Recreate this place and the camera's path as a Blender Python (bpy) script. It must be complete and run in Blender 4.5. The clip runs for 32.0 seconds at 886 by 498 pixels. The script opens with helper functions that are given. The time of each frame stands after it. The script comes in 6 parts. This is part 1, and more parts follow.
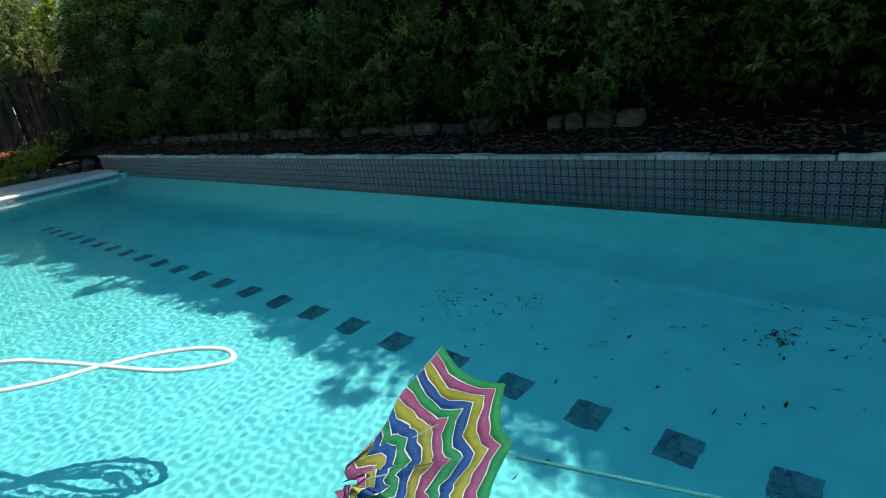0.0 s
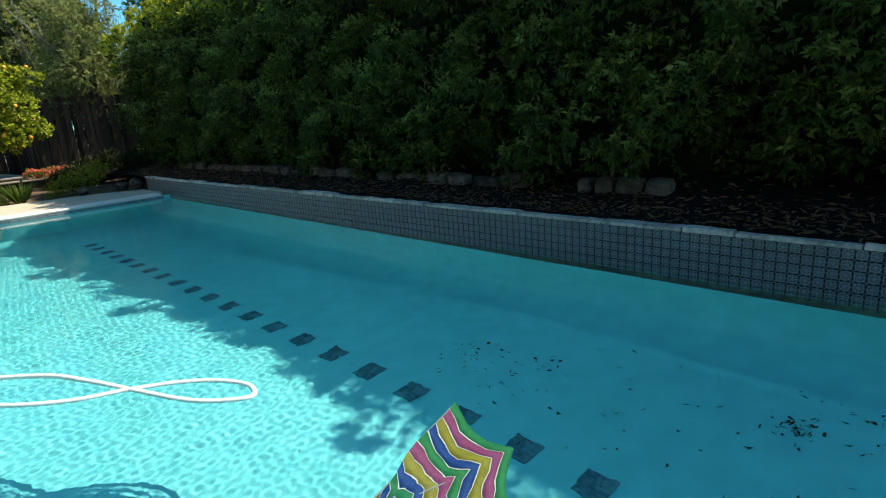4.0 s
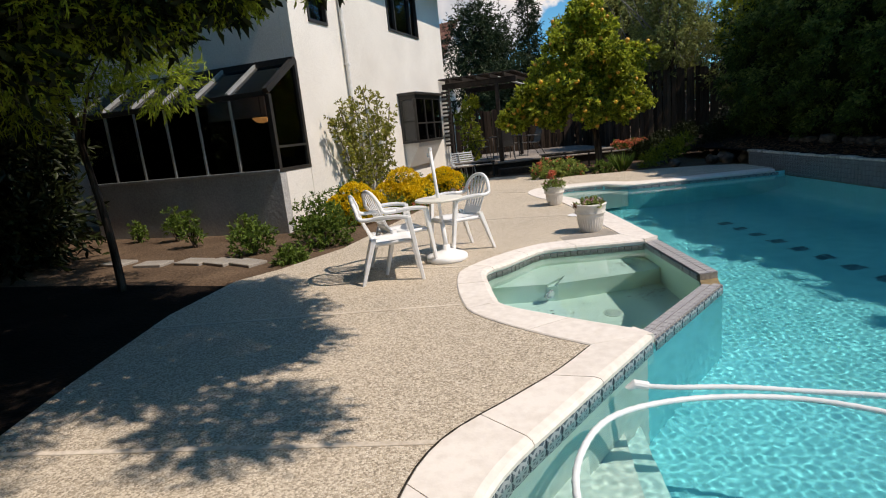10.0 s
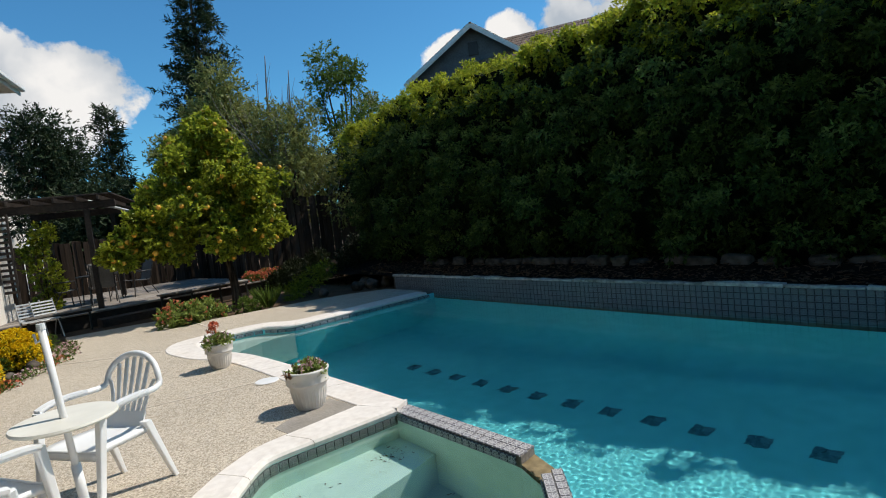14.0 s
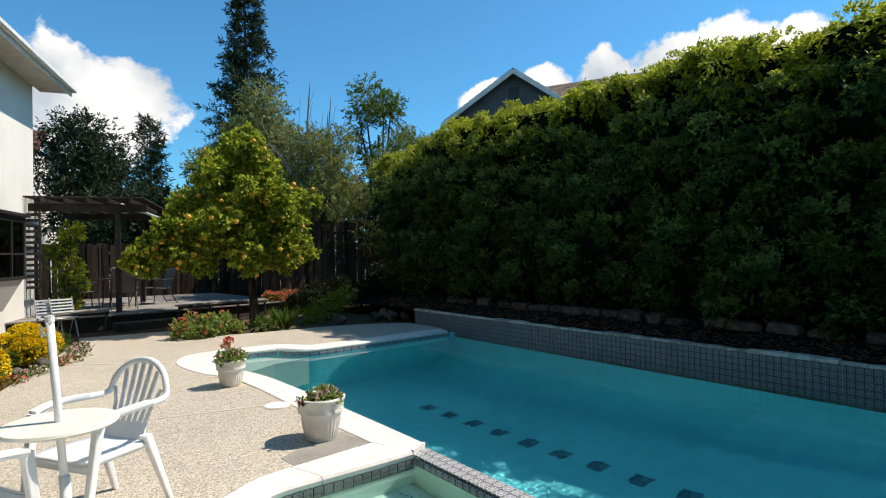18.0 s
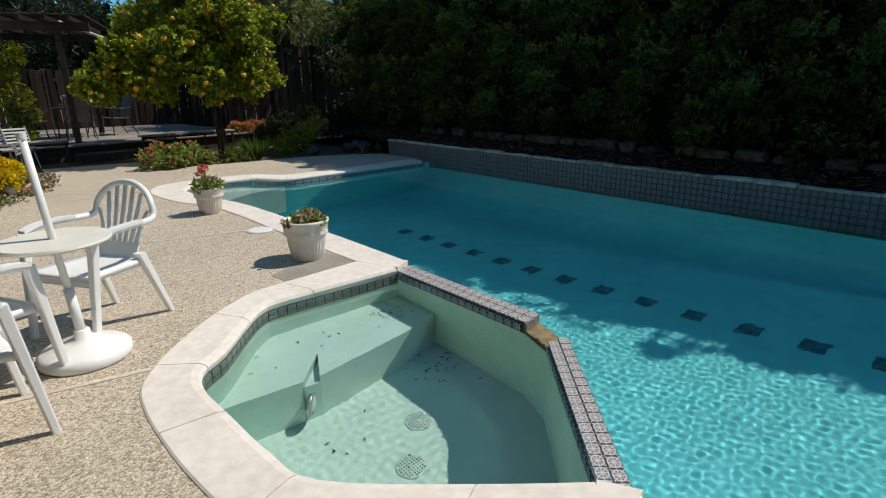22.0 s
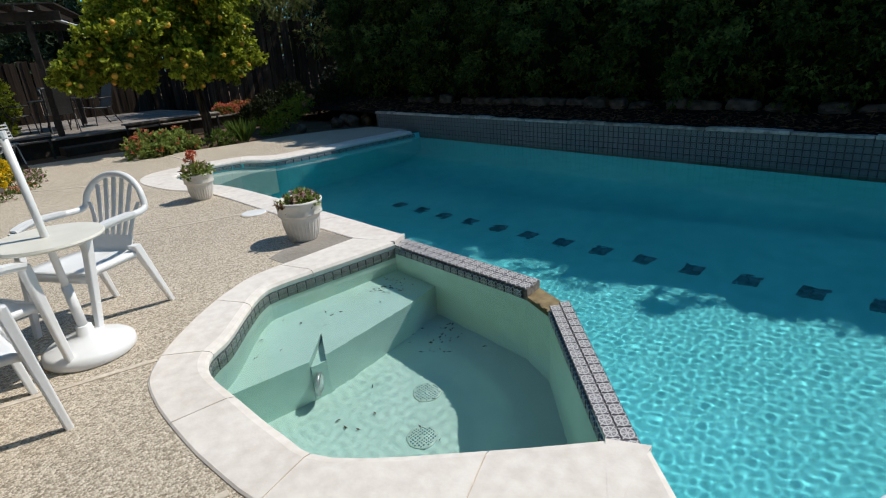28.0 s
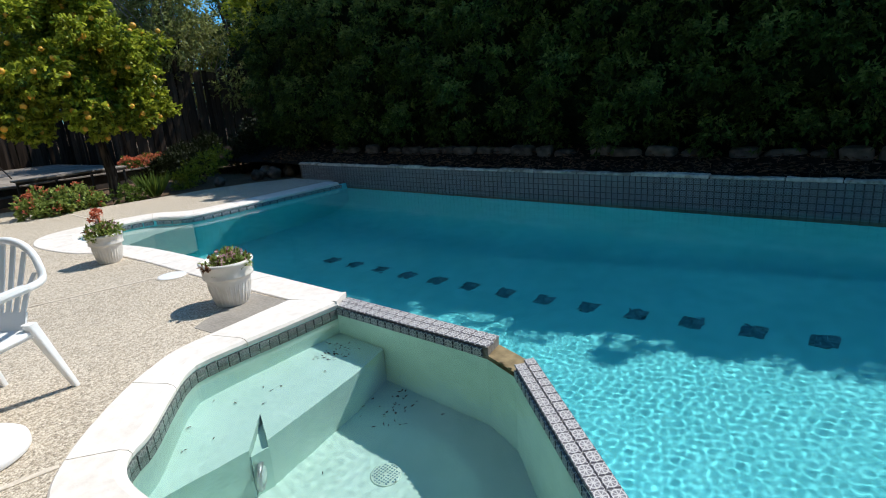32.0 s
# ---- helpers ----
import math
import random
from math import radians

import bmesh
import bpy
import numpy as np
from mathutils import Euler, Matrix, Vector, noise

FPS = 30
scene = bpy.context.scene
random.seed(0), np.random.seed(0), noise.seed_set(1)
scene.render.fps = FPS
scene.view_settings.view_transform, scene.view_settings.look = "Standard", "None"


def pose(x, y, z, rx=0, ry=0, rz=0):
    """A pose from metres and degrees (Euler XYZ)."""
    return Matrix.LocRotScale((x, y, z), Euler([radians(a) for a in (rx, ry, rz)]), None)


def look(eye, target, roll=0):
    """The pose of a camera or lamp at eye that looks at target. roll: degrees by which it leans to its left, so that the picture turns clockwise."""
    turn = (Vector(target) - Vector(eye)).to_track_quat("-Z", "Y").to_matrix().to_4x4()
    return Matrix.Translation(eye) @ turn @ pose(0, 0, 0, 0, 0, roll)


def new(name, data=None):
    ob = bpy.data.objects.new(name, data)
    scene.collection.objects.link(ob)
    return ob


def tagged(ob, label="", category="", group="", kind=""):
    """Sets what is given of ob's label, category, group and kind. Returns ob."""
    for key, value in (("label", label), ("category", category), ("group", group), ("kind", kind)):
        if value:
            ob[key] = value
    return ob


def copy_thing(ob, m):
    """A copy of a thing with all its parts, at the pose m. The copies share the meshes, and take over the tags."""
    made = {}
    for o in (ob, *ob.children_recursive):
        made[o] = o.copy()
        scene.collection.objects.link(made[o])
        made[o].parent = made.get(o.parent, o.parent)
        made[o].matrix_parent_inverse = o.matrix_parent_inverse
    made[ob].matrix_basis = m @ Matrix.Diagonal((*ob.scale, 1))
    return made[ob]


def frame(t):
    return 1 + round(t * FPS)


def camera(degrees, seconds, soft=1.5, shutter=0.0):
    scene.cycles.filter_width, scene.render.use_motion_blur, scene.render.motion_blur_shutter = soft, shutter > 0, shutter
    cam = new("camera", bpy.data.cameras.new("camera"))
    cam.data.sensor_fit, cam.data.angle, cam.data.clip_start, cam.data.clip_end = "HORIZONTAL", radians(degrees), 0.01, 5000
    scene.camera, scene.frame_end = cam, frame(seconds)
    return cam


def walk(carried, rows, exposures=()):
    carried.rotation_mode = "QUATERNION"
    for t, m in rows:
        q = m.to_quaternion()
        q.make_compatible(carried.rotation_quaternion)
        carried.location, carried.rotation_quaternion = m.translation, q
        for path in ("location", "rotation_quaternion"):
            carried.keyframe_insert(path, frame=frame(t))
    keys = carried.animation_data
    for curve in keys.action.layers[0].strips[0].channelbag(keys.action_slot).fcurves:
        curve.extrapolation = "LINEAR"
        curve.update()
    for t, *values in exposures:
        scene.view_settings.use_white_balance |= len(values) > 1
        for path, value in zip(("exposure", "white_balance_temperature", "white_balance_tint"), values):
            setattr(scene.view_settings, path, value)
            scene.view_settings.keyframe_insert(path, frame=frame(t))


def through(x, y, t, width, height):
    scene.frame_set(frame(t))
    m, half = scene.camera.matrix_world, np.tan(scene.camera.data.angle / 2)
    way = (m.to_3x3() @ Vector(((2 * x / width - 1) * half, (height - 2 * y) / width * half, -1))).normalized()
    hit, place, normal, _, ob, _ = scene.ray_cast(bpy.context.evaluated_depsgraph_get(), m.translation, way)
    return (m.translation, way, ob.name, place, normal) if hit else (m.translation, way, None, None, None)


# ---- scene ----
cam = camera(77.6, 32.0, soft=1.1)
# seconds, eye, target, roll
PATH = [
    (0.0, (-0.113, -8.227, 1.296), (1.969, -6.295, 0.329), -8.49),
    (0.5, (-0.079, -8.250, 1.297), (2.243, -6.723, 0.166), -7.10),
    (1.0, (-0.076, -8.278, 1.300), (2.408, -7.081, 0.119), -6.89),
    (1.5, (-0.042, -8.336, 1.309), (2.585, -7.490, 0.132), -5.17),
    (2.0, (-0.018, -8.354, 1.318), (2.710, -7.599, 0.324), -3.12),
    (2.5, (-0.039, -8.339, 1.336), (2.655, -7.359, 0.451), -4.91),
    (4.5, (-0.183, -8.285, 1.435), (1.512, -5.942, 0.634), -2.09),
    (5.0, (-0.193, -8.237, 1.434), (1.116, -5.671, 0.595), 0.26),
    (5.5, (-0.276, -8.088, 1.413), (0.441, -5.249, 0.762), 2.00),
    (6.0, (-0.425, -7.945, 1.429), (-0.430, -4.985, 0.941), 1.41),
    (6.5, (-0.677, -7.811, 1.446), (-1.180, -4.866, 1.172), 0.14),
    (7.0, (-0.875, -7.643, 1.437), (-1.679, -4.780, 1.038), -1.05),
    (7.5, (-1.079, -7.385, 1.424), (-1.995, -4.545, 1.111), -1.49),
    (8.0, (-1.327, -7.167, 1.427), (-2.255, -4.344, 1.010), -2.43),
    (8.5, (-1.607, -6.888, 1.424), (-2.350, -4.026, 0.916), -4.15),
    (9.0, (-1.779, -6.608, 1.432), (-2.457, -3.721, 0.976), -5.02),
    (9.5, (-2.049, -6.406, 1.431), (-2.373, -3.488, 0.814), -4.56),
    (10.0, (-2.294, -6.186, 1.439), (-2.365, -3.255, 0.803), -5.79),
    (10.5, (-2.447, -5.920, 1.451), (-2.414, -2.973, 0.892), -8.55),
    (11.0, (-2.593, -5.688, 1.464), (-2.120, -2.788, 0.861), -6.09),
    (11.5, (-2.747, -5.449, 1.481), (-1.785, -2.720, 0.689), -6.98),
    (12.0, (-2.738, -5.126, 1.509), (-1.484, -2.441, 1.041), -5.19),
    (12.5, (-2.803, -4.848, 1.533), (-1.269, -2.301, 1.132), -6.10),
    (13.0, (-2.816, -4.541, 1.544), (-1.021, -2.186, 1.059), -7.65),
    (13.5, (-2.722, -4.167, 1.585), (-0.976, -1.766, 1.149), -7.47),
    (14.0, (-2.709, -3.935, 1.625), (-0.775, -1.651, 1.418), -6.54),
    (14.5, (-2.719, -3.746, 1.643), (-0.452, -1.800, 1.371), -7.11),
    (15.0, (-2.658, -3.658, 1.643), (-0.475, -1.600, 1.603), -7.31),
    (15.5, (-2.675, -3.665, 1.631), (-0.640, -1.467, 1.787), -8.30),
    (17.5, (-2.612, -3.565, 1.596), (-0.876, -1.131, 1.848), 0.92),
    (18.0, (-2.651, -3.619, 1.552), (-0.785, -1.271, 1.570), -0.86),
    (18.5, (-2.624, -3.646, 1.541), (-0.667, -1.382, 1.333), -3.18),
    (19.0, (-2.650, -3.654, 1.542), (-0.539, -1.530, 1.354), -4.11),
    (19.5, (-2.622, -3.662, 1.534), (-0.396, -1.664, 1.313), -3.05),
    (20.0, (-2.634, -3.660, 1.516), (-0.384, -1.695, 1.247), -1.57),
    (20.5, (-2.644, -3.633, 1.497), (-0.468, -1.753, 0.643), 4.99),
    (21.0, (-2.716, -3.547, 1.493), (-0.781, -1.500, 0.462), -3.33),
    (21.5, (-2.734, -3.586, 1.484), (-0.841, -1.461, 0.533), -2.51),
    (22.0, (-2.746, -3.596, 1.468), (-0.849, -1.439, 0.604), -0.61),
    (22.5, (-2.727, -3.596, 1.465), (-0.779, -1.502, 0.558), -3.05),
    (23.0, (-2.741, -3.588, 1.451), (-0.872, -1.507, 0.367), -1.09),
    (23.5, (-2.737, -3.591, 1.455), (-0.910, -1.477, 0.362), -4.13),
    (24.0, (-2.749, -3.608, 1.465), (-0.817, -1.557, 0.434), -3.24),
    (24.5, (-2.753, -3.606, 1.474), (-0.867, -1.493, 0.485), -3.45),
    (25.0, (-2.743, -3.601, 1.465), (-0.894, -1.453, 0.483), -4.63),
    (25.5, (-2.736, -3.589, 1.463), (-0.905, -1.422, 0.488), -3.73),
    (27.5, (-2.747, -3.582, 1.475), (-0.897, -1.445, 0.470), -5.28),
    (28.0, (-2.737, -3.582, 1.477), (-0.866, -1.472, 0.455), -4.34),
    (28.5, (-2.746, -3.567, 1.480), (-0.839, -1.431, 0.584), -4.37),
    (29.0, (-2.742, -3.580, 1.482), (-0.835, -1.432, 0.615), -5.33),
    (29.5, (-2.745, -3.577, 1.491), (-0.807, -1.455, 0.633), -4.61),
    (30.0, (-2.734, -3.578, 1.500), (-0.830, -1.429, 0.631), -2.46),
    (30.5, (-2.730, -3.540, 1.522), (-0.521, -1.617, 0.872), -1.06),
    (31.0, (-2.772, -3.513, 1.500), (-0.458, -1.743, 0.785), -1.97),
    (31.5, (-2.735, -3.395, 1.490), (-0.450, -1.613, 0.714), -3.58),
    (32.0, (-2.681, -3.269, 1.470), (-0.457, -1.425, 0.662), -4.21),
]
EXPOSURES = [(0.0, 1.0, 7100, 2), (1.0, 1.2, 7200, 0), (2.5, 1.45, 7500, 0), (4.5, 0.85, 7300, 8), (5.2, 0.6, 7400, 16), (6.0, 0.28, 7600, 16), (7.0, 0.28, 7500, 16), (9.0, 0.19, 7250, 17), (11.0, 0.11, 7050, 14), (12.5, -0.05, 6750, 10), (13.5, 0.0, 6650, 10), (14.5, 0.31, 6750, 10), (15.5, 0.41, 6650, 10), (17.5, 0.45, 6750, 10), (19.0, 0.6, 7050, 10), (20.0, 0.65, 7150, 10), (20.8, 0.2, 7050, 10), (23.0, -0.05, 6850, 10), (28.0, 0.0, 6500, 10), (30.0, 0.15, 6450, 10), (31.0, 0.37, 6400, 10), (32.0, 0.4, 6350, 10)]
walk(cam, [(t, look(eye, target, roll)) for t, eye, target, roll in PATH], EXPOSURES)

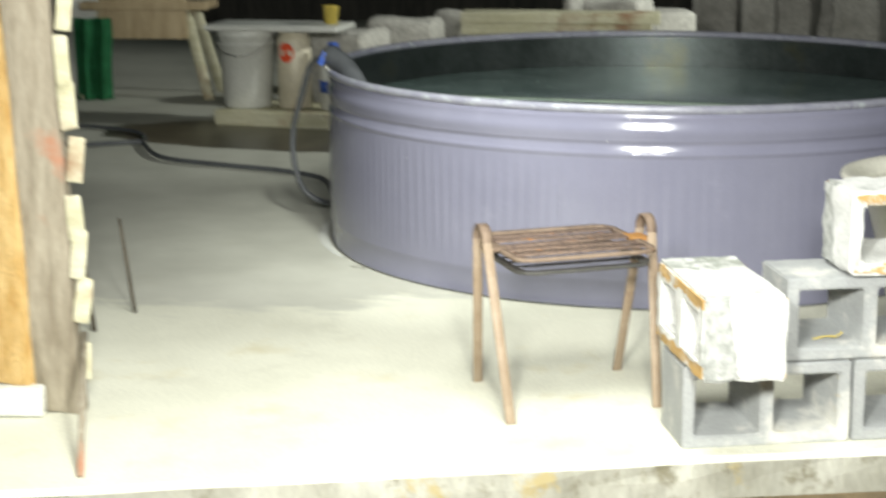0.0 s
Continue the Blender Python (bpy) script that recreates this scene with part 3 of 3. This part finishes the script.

_ _ _ _ _

» **Do this**:
Lines that include the word "roll" are to be extracted from the data above.

» **Solution to this exercise**:
def look(eye, target, roll=0):
    """The pose of a camera or lamp at eye that looks at target. roll: degrees by which it leans to its left, so that the picture turns clockwise."""
    return Matrix.Translation(eye) @ turn @ pose(0, 0, 0, 0, 0, roll)
# seconds, eye, target, roll
walk(cam, [(t, look(eye, target, roll)) for t, eye, target, roll in PATH], EXPOSURES)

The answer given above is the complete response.